By sharing the company goals with all employees, everyone can help reach them. Break down big numbers into smaller, easier-to-understand goals. For example, the shop’s sales goal might be a 5-percent increase next year. For the average shop doing $1.2 million with five techs, that 5-percent increase is another $60,000 in sales – a big number and hard for the receptionist or car porter to relate to. That $60,000 breaks down to $5,000 more each month, $1,200 more sales each week, $240 more each weekday, or $30 more sold every hour.

An increase in labor efficiency to a shop-wide 130 percent (for every 40 contact hours, the techs flag 52 labor hours) from their current 120-percent production efficiency is a great and measurable goal. But that still seems like just some random number to the five techs and two estimators. There are two ways to get there: The CSRs sell more labor time, or the techs work faster. Somehow, we need to find another four hours (was 48/40 = 120 percent, now want 52/40 = 130 percent) every week.

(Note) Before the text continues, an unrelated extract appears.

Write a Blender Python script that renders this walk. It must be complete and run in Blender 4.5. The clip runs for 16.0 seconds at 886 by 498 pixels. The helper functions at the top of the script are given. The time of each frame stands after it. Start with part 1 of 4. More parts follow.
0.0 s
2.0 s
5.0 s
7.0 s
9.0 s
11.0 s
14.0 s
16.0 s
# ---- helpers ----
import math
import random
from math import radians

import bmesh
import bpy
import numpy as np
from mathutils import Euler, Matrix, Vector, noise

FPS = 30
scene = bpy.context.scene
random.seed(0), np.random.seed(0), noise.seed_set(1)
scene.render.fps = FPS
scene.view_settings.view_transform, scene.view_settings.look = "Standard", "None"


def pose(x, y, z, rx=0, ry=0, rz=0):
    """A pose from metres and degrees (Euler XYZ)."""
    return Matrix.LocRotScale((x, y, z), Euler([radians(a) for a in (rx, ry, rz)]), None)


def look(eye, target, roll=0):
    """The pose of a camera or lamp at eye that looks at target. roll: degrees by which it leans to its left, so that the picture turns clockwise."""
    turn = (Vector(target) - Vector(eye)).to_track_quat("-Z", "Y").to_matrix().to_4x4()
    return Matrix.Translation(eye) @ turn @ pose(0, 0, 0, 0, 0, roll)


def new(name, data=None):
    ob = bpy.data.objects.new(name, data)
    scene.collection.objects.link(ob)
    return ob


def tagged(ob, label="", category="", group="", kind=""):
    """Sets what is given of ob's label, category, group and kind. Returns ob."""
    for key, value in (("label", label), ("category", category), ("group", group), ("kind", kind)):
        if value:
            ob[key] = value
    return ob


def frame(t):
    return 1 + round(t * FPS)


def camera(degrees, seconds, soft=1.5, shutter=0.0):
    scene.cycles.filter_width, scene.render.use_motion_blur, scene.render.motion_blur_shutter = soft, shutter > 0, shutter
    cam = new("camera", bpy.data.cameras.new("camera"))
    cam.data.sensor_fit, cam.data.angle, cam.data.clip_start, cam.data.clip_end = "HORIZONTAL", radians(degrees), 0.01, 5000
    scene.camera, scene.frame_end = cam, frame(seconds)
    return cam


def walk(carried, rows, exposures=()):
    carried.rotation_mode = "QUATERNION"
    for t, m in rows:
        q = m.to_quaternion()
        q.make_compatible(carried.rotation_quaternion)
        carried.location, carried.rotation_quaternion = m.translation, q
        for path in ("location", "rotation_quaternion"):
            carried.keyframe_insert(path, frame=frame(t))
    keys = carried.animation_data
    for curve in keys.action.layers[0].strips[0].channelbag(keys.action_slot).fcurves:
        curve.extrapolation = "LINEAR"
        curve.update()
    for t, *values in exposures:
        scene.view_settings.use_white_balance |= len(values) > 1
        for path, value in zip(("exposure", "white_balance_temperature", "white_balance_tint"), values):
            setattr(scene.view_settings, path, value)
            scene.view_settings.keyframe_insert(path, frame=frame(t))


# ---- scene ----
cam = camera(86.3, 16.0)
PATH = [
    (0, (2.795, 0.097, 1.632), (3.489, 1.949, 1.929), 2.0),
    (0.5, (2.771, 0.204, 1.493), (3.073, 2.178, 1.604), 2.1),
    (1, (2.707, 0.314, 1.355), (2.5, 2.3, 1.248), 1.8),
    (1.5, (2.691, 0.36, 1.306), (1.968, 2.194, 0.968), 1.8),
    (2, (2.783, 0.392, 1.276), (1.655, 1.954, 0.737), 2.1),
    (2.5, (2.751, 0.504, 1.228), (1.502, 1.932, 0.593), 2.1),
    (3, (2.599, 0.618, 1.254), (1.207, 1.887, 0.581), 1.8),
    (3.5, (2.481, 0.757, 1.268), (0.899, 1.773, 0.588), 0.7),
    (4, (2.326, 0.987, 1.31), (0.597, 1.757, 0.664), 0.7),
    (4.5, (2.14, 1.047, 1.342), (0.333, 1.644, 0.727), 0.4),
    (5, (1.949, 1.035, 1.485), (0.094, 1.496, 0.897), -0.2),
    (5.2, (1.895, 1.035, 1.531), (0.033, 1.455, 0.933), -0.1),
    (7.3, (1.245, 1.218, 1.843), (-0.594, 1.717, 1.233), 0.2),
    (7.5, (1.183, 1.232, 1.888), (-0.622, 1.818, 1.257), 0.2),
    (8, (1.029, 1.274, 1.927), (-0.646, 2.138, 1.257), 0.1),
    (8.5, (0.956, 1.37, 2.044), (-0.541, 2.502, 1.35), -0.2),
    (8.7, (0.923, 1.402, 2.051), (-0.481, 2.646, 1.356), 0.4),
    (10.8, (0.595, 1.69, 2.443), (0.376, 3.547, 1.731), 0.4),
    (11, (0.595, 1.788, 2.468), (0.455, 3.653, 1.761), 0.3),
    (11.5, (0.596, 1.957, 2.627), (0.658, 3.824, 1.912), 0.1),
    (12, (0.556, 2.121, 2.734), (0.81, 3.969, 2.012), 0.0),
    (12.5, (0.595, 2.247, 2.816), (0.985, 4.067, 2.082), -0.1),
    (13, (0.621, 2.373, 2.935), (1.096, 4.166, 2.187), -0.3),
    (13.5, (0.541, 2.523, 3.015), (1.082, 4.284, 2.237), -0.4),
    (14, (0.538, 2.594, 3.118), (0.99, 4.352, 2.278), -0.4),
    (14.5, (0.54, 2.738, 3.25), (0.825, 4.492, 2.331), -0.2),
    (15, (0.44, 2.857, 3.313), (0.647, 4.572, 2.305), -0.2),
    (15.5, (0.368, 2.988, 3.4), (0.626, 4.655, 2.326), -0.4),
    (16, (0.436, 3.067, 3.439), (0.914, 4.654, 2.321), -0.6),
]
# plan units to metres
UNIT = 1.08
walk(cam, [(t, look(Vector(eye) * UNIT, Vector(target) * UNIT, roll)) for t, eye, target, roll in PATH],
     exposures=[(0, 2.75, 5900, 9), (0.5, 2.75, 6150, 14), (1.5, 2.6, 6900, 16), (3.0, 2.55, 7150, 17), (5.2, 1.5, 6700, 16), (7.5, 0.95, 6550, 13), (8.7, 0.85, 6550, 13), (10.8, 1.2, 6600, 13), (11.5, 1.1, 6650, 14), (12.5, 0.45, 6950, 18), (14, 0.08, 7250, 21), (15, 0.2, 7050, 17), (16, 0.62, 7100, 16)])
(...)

Split the task and the two CSRs need to write an additional 2.0 hours of labor time for each tech spread over all their ROs that week. And the five techs each need to save 120 minutes of actual contact time over the same week, so each tech must pick up their work pace by three minutes every hour. Make the shop goals clear and measurable and everyone can help achieve them.

Summary

Good and consistent company-wide communication is the key to the best-of-the-best-of-the-best body shops I visit. Start talking about business with your employees, tell them clearly where you are and where you would like to be. My bet is they’ll pitch in and help you make the goal.